In the summer of 2013 the first of the new building projects, the brand-new Waldorf Astoria hotel (the first German Waldorf Astoria property of the Hilton group) opened its doors. And Bikini Berlin is the last major project to be completed. There are still a couple of buildings being renovated. But on the whole, the reconstruction of the area is finally finished. Yay for the rejuvenation of Charlottenburg!
Bikini is my current Mintel Cityscape so I went to check it out last weekend. As I mentioned earlier, the building is long and thin and stretches along the street. The mall is on three levels, ground floor, gallery and a rooftop terrace.
Now on to the retail. First, there are the “normal” stores, a range of brands located in permanent retail units. These include fashion, lifestyle and design boutiques and a couple of flagship stores – some are chain stores, others are independent. Bikini has an interesting mixture of mainstream and indie tenants: on the gastro side of things you have a Kaiser’s outlet (supermarket chain), a Block House (steak house chain) and an Einstein (coffeshop chain). Fashion and lifestyle brands include Gant, Closed, Vans and Carhartt (all fashion), Mykita (eyewear) and Ricardo Cortillone (shoes). Kusmi Tea also has a store there as does electronic retailer Cyberport. So far, so mainstream.
However, now we come to the good stuff: Bikini also features some more unusual boutiques like Berlin fashion store Anna Kraft, Vegan label Umasan, am+ (the Bikini dependance of famous Berlin concept store Andreas Murkudis) and Gestalten (Gestalten is a very cool gallery and art publisher based in Mitte).
There is also a space called Supernova. It is described as an experimental retail lab, curated by a creative agency. The idea is to come up with new and unusual possibilities for retail in the digital era. Sounds interesting. However, the inaugural Supernova edition (as they call it), focuses on football and there were some Nike shoes in the area – I am not a football fan so I continued on towards the pop-up stores.
The so-called Bikini Boxes are wooden containers in five different sizes and can be rented by small labels and young designers for time periods between three and twelve months. A group of retail specialists is overseeing the Bikini Boxes to make sure that there is a good mixture of brands and companies. The short-term rentals ensure a constant turnover of new and interesting brands – curated shopping at its best.
Current pop-up tenants include Dutch beauty company Rituals, fashion labels Mr. Gugu & Miss Go from Poland, Rook & Rocks from Hamburg and Wandering Minds from London, German tea speciality store Tea Tales, macaron manufacturer Makrönchen-Manufaktur, audio books and jigsaw puzzle specialist Litratron from Hamburg, leather manufacturer Mabba from Berlin and Drybar, a blow dry and eyebrow bar.

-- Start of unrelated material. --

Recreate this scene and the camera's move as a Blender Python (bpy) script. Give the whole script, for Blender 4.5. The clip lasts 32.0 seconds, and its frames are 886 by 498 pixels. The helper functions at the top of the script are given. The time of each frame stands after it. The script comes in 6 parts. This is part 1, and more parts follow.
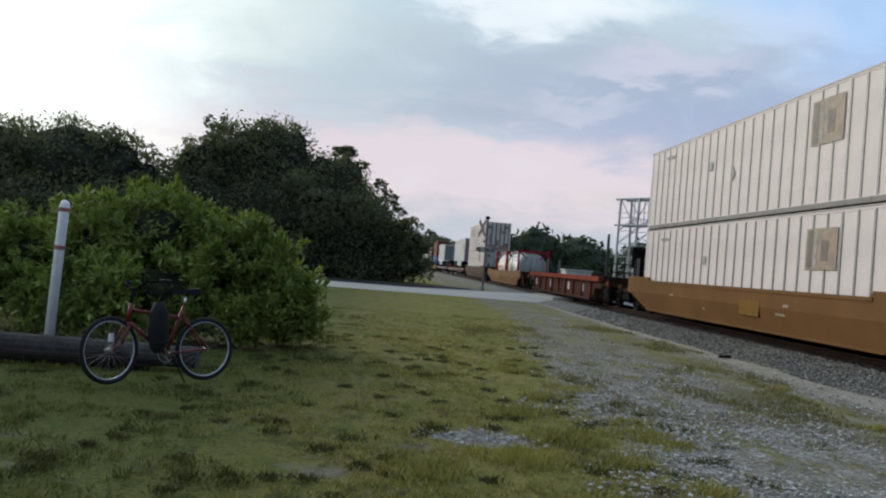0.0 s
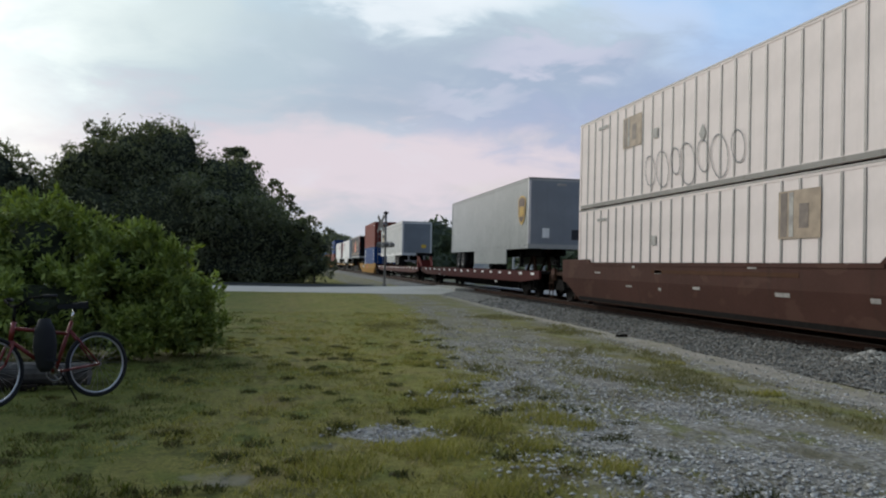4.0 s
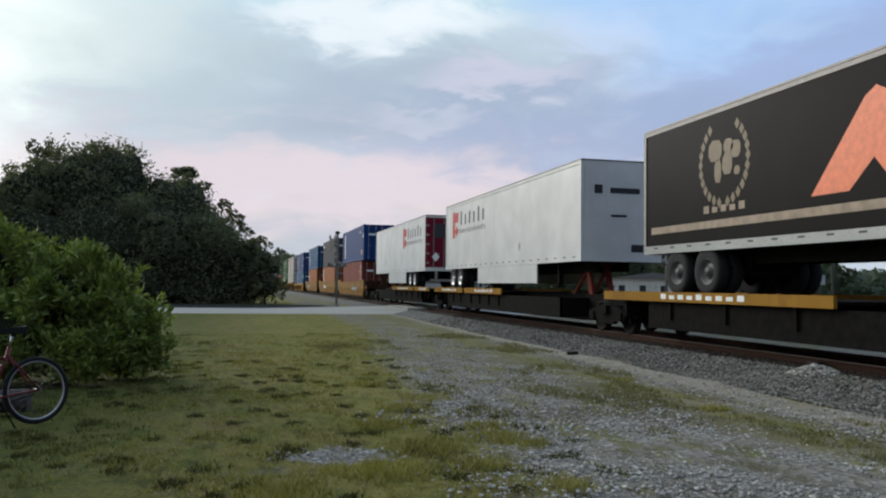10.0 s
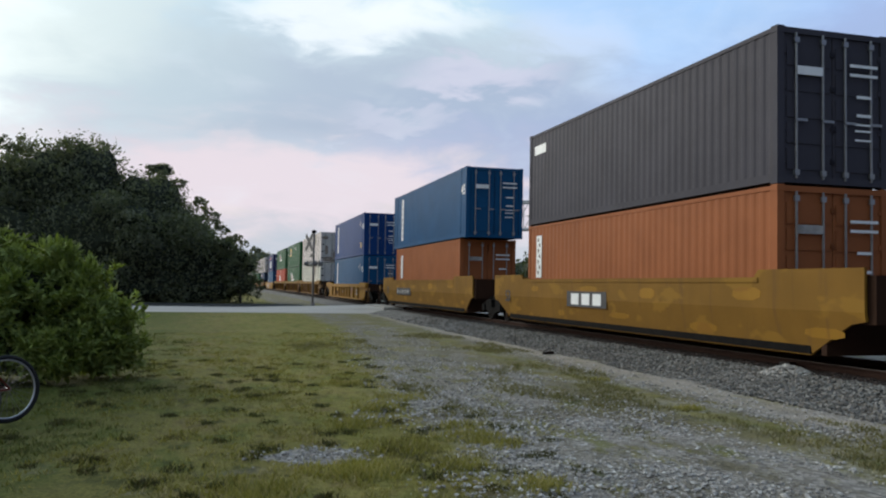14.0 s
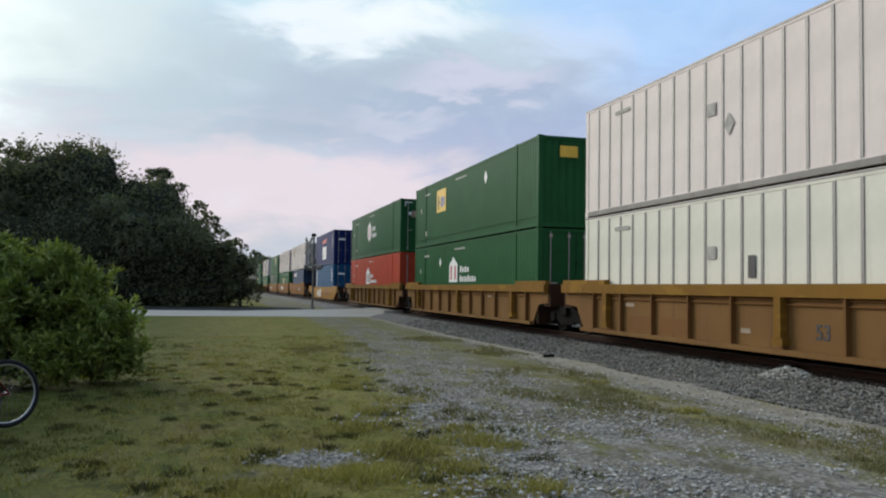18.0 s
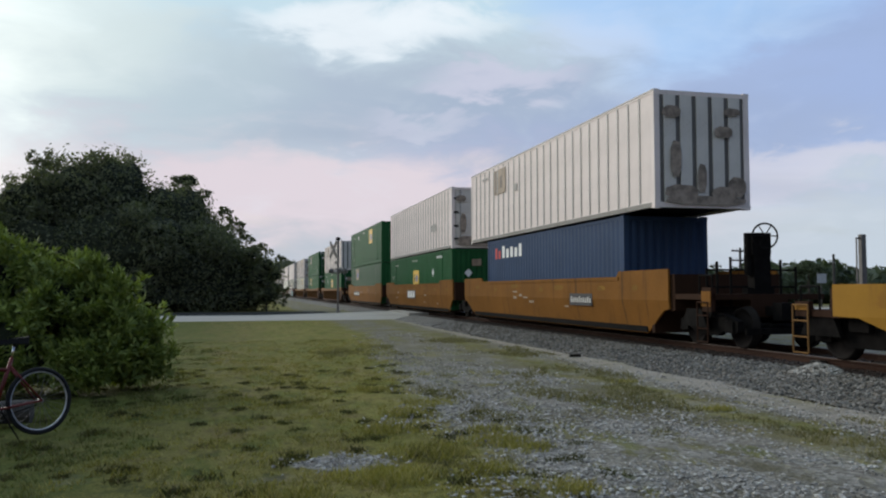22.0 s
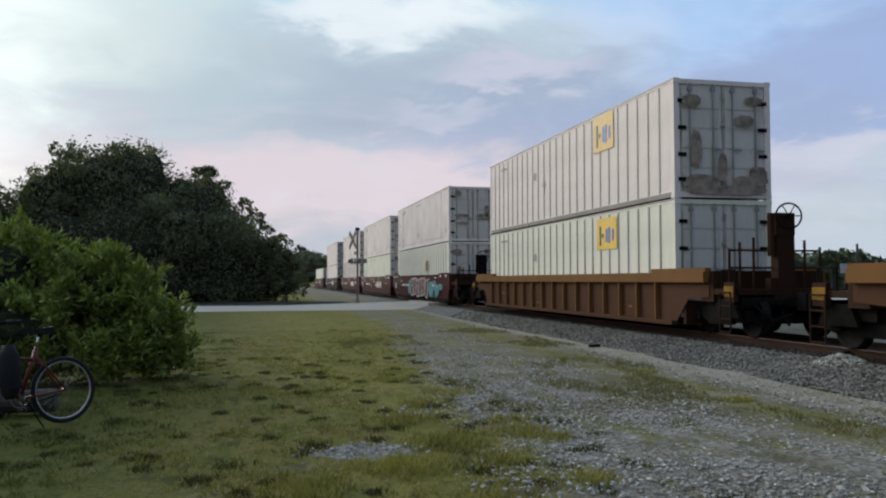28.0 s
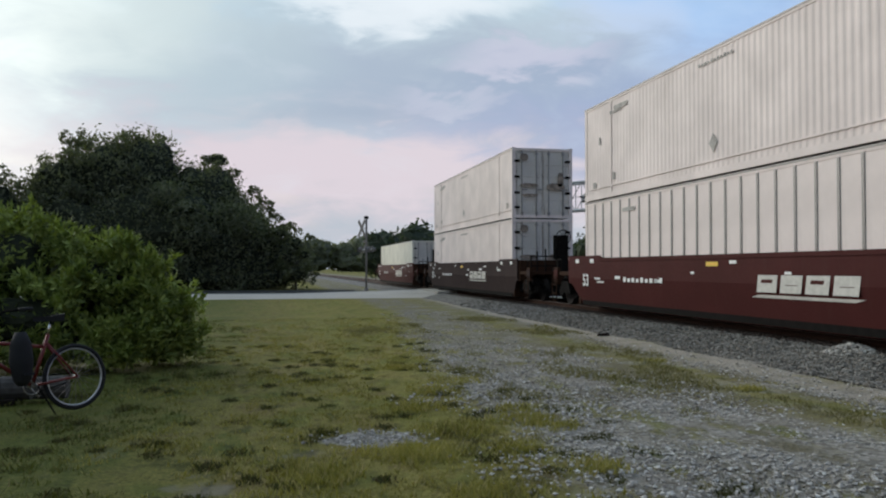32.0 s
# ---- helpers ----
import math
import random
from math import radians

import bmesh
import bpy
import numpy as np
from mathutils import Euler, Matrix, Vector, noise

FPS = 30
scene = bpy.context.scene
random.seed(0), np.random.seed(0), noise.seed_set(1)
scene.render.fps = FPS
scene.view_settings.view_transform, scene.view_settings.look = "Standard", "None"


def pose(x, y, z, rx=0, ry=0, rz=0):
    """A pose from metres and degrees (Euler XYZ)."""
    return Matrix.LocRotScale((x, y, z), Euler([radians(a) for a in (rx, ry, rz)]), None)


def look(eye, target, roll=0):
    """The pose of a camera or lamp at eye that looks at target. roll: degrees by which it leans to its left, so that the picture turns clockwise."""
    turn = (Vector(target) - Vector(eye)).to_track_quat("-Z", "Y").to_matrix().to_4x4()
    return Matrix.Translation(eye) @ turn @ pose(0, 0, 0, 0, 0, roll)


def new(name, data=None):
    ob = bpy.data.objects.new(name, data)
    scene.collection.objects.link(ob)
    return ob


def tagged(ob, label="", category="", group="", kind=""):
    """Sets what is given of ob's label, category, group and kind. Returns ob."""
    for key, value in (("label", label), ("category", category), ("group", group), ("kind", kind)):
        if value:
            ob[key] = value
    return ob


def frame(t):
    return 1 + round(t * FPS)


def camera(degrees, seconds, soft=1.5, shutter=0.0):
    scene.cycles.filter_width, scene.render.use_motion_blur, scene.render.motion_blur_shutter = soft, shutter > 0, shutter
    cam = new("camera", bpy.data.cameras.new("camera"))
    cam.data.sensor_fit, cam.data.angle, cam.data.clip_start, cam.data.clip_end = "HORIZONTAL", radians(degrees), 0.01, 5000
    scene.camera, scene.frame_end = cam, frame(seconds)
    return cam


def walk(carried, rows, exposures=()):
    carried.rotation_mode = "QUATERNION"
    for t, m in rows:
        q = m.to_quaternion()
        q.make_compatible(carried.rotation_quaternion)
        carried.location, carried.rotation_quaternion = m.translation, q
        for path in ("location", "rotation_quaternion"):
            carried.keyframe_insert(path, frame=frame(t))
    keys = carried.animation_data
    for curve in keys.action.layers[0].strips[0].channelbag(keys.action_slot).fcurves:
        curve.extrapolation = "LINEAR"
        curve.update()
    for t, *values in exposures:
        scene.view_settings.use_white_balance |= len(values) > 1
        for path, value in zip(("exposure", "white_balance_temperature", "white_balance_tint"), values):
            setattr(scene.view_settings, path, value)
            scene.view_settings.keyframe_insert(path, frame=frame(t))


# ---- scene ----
EYE = 1.55
LOOKS = [
    (0, -3.73, 1.13, 4.57), (0.5, -3.65, 1.45, 4.16), (1, -3.09, 1.66, 3.88), (1.5, -2.72, 1.51, 4.03),
    (2, -2.77, 1.54, 3.68), (2.5, -2.92, 1.42, 2.87), (3, -6.18, 1.26, 1.57), (3.5, -8.65, 1.23, 1.21),
    (4, -10.63, 1.13, 1.30), (4.5, -11.91, 1.19, 1.18), (6.5, -14.57, 2.15, 0.65), (7, -14.24, 2.19, 0.88),
    (7.5, -14.42, 2.48, 0.98), (8, -14.96, 3.00, 1.09), (8.5, -15.25, 2.86, 0.87), (9, -15.29, 3.11, 1.00),
    (9.5, -14.47, 2.74, 0.64), (10, -13.88, 2.53, 0.76), (10.5, -14.38, 2.80, 0.81), (11, -14.22, 2.52, 0.63),
    (11.5, -13.88, 2.37, 0.78), (12, -13.73, 1.56, 1.30), (12.5, -13.27, 1.98, 0.98), (13, -13.52, 1.89, 1.06),
    (13.5, -14.50, 2.18, 1.06), (15.5, -16.80, 2.95, 1.02), (16, -16.41, 2.80, 0.87), (16.5, -15.98, 2.70, 0.84),
    (17, -15.55, 2.46, 0.70), (17.5, -15.35, 2.53, 0.43), (18, -15.49, 2.74, 0.86), (18.5, -15.43, 2.55, 0.46),
    (19, -14.98, 2.44, 0.32), (19.5, -14.58, 2.60, 0.23), (20, -14.72, 2.38, 0.25), (20.5, -14.58, 2.43, -0.19),
    (21, -14.22, 2.51, -0.20), (21.5, -14.04, 2.66, -0.12), (22, -13.83, 2.83, -0.12), (22.5, -13.89, 2.90, -0.21),
    (23, -14.25, 2.64, -0.27), (23.5, -13.96, 2.34, -0.33), (24, -13.47, 2.45, -0.34), (24.5, -13.04, 2.39, -0.44),
    (25, -13.11, 2.39, -0.41), (25.5, -12.74, 2.68, -0.38), (26, -12.75, 2.54, -0.36), (26.5, -12.61, 2.17, -0.43),
    (28.5, -12.57, 2.17, -0.02), (29, -12.66, 2.23, 0.05), (29.5, -12.52, 2.34, 0.06), (30, -12.74, 2.31, -0.08),
    (30.5, -12.86, 2.16, -0.32), (31, -12.50, 2.02, -0.19), (31.5, -12.26, 1.58, -0.15), (32, -11.89, 1.36, -0.04),
]
cam = camera(56.3, 32.0, soft=2.1)
walk(cam, [(t, pose(-0.05 * max(0.0, min(1.0, (6.5 - t) / 4)), 0, EYE, 90 + pitch, 0, yaw) @ pose(0, 0, 0, 0, 0, roll)) for t, yaw, pitch, roll in LOOKS],
     [(0, 0), (1, -0.08), (2, -0.16), (3, -0.14), (4, -0.05), (7, 0), (10, 0), (11, -0.12), (12, -0.12), (13, 0.1), (16, 0.05), (19, 0.06), (22, -0.05), (26, -0.08), (30, -0.05), (32, -0.08)])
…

I chatted with the lady from Makrönchen-Manufaktur (a fabulous macaroon bakery based in Schöneberg) and she told me that they have rented the box for three months and will return later this year for another interval – show-rooming in its purest form.
The pop-up boxes are scattered all over the mall, there are cafés and seating areas in between and the whole atmosphere is welcoming, casual and very stylish at the same time. Carefully mismatched sofas and chairs everywhere, vintage and antique design touches and a lot of attention to detail – frankly, I was impressed. Check out Bikini Berlin if you are in the neighbourhood – it’s very worthwhile.